Cineuropa: Did Band Together start out as a commission, or was it originally your own production idea that you then developed?
Daniel Sánchez Arévalo: The original idea is mine, but it sprang from a YouTube video that my friend and producer Ramón Campos showed me, where you see a rondalla [a band of street musicians], in keeping with the Galician tradition and with all of the traditional instruments, performing a cover of a song by heavy-metal band AC/DC. I got goosebumps. Ramón suggested making a film about that. I went to the first rehearsal of a rondalla with 100 people, south of Vigo; none of them were professionals, but they were there for the love of music, with a great sense of community, a harmonious kind of chaos, and the energy they gave off fascinated me. That’s when I decided to shoot a film with that very thing they conveyed to me as I watched them rehearse.
Could it be subtitled, paying homage to another of your films, La gran familia gallega [lit. "The Big Galician Family"]?
Yes, of course, it could be called that. The important thing is that I, as a Madrilenian with Cantabrian roots, immersed myself completely in that universe, which was unknown to me; that’s why I decided that the technical and artistic crew should be mostly Galician. That made me confident that everything I did would feel truthful. I came out of it with a big Galician family, both among the film crew and the leaders of the real rondalla we shot with. A beautiful bond was forged that has lasted to this day.
But how would you explain what a rondalla is to a non-Spanish reader of these lines?
A rondalla is an amateur music group: depending on where you are in the world, they’re different. But they’re all local ensembles with a specific idiosyncrasy: in this case, from the south of Vigo, with bagpipes, percussion, castanets, tambourines and other native instruments. It was like discovering a pearl inside an oyster, and it encouraged me to show this to the world.
As a Cantabrian, do you feel close to those locations where the sea is so present?
Yes, one of the things that most captivated me about the project is that I’m a boy from the north and felt a great affinity with the landscape: it gave me huge inner freedom, a sense of space and of being able to breathe. I always say I’ll end up living in the north: whenever I can, I want to shoot in Cantabria. Filming in a town like A Guarda, which is so beautiful, made me feel at home - looking at the sea when you wake up, the murmur of the water as you go to sleep… Shooting there made me very happy.
How did you combine professional actors (Javier Gutiérrez, Tamar Novas and María Vázquez, among others) with non-professionals, musicians with amateurs, and intimate scenes with crowd scenes?

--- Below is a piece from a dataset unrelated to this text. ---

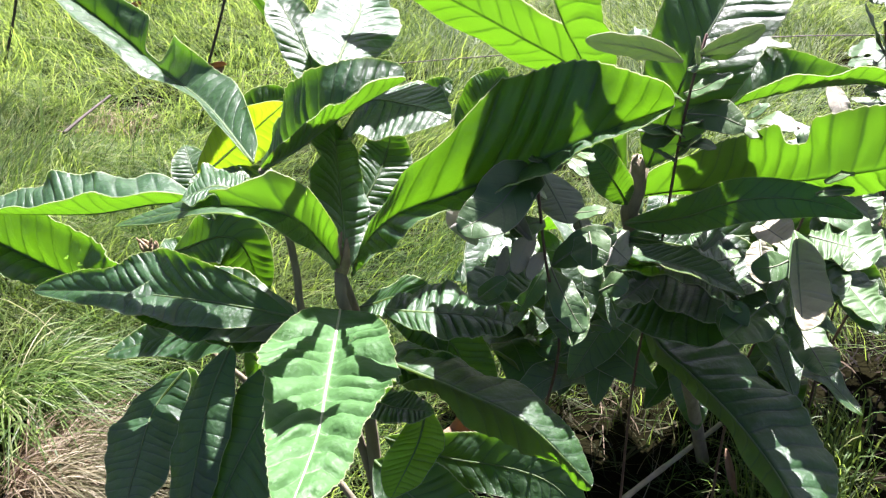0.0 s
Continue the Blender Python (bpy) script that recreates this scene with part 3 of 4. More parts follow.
ribbed_leaf(loquat_a, [(-0.105, 0.716, 0.545), (-0.060, 0.650, 0.597), (-0.017, 0.601, 0.647), (0.022, 0.625, 0.662)], [(0.41, (0.008, -0.024, 0.029)), (0.78, (0.007, -0.025, 0.025))], [(0.20, (-0.006, 0.057, 0.010)), (0.47, (-0.011, 0.035, 0.033)), (0.77, (-0.004, 0.038, 0.030)), (0.91, (0.005, 0.024, 0.026))], (0.000, -0.300, 0.950), shape=(0.6, 0.5), ridge=0.07)
ribbed_leaf(loquat_a, [(-0.110, 0.718, 0.552), (-0.176, 0.839, 0.550), (-0.245, 0.947, 0.539), (-0.307, 1.013, 0.553), (-0.355, 1.039, 0.579), (-0.388, 1.055, 0.596)], [(0.30, (-0.011, 0.007, 0.001)), (0.58, (-0.000, -0.021, 0.001)), (0.78, (-0.006, -0.063, 0.010)), (0.91, (-0.006, -0.081, 0.017))], [(0.18, (0.018, 0.035, 0.017)), (0.46, (0.033, -0.001, 0.021)), (0.58, (0.021, -0.001, 0.042)), (0.82, (0.023, 0.006, 0.034)), (0.92, (0.020, 0.013, 0.035))], (0.100, -0.300, 0.900), shape=(0.5, 0.45), ridge=0.05, notch=(0.60, 0.72, 0.88, 1))
ribbed_leaf(loquat_a, [(-0.048, 0.788, 0.604), (-0.042, 0.852, 0.612), (-0.036, 0.914, 0.617), (-0.044, 0.969, 0.629)], [(0.35, (-0.040, 0.005, 0.010)), (0.68, (-0.042, 0.031, 0.007))], [(0.35, (0.045, 0.031, -0.012)), (0.68, (0.029, 0.048, -0.011))], (0.100, -0.600, 0.800), shape=(0.5, 0.5), ridge=0.022)
ribbed_leaf(loquat_a, [(-0.028, 0.713, 0.360), (0.013, 0.644, 0.399), (0.064, 0.599, 0.411), (0.112, 0.568, 0.407), (0.163, 0.549, 0.360)], [(0.43, (0.016, 0.047, -0.016)), (0.64, (0.022, 0.047, -0.023)), (0.83, (0.021, 0.034, -0.010))], [(0.43, (0.004, 0.032, -0.055)), (0.64, (0.007, 0.043, -0.083)), (0.83, (0.010, 0.033, -0.069))], (0.300, 0.400, 0.850), shape=(0.6, 0.55), ridge=0.07)
ribbed_leaf(loquat_a, [(-0.226, 0.791, 0.273), (-0.258, 0.766, 0.239), (-0.258, 0.698, 0.229), (-0.253, 0.635, 0.224)], [(0.42, (-0.043, 0.018, -0.019))], [(0.42, (0.039, -0.012, 0.004))], (0.000, -0.700, 0.600), shape=(0.7, 0.7), ridge=0.035)
ribbed_leaf(loquat_a, [(-0.155, 0.728, 0.354), (-0.171, 0.693, 0.321), (-0.177, 0.646, 0.289), (-0.181, 0.579, 0.246)], [(0.42, (-0.027, 0.017, -0.009))], [(0.42, (0.028, -0.006, 0.008))], (0.000, -0.700, 0.600), shape=(0.7, 0.7), ridge=0.035)
ribbed_leaf(loquat_a, [(-0.079, 0.722, 0.359), (-0.112, 0.684, 0.324), (-0.140, 0.634, 0.288), (-0.165, 0.577, 0.242)], [(0.45, (-0.034, 0.024, 0.003))], [(0.45, (0.036, -0.039, -0.004))], (0.000, -0.700, 0.600), shape=(0.7, 0.7), ridge=0.035)
ribbed_leaf(loquat_a, [(-0.006, 0.703, 0.415), (0.037, 0.687, 0.424), (0.078, 0.686, 0.421), (0.108, 0.686, 0.411)], [(0.48, (-0.001, 0.047, -0.005))], [(0.48, (0.005, -0.035, -0.000))], (0.000, -0.200, 0.950), shape=(0.7, 0.7), ridge=0.13, veins=12.0)
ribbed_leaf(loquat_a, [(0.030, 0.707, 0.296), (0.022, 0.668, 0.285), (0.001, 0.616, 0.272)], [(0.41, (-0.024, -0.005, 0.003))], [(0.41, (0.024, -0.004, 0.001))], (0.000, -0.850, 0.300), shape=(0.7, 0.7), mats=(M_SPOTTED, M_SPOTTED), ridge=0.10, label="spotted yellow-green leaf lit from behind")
loquat_leaf(loquat_a, [(-0.096, 0.745, 0.356), (-0.216, 0.838, 0.284), (-0.279, 0.866, 0.256), (-0.345, 0.869, 0.227)], (-0.540, -0.246, 0.805), 0.065, 12, ridge=0.2)
# two leaves added out of sight, to shade the hanging leaves below
loquat_leaf(loquat_a, [(-0.090, 0.748, 0.360), (-0.150, 0.771, 0.362), (-0.211, 0.791, 0.360), (-0.281, 0.808, 0.352)], (-0.120, -0.255, 0.959), 0.090, 8)
loquat_leaf(loquat_a, [(-0.072, 0.746, 0.356), (-0.124, 0.763, 0.349), (-0.177, 0.775, 0.351), (-0.215, 0.776, 0.354)], (-0.041, -0.142, 0.989), 0.080, 8)
loquat_leaf(loquat_a, [(-0.186, 0.695, 0.053), (-0.311, 0.699, 0.066), (-0.391, 0.688, 0.070)], (0.086, -0.627, 0.774), 0.065, 10)
loquat_leaf(loquat_a, [(-0.122, 0.672, 0.165), (-0.175, 0.613, 0.166), (-0.222, 0.556, 0.172)], (0.317, -0.214, 0.924), 0.090, 12)
loquat_leaf(loquat_a, [(-0.015, 0.738, 0.228), (0.047, 0.722, 0.217), (0.116, 0.703, 0.221), (0.158, 0.679, 0.219), (0.185, 0.651, 0.192)], (-0.219, -0.756, 0.617), 0.058, 8, ridge=0.035)
loquat_leaf(loquat_a, [(-0.022, 0.697, 0.237), (0.028, 0.659, 0.212), (0.063, 0.627, 0.187), (0.079, 0.598, 0.158)], (-0.170, -0.713, 0.680), 0.090, 8, ridge=0.07)
loquat_leaf(loquat_a, [(-0.043, 0.795, 0.397), (-0.016, 0.881, 0.419), (0.020, 0.920, 0.442)], (-0.198, -0.244, 0.949), 0.060, 12, ridge=0.10)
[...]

It was really cool. The Gran Sol rondalla is made up of people who had never been in front of a camera before, and a special atmosphere emerged during the shoot. We began production by filming with them for two-and-a-half weeks. Filmmaking can be a slog because it’s repetitive, slow and involved lots of waiting around, and the rondalla members understood that, threw themselves into it and never wavered. That positive energy rubbed off on the professional actors and was maintained throughout the rest of the shoot, when we filmed each of their scenes.
What’s the magic formula for mixing serious subjects like grief or mental illness with humour and jokes without it grating?
What matters most to me is getting better at the art of blending humour and drama. If you move me and make me laugh as a viewer, you’ve won me over with that movie. In all of my work, I like to mix comedy and drama. My favourite comedies spring from drama because it gives everything more weight. That’s where the fishing-boat shipwreck in Band Together comes in, an ensemble story with different threads to tug on: a teenage romcom; another about rebuilding life in adulthood and healing from mourning, with a sacrifice linked to love; and more of a comic strand led by Tamar Novas, which allows for more overtly funny beats. I always try not to force either the comedy or the drama. With each film, I hope to keep getting better at that craft of mixing the two.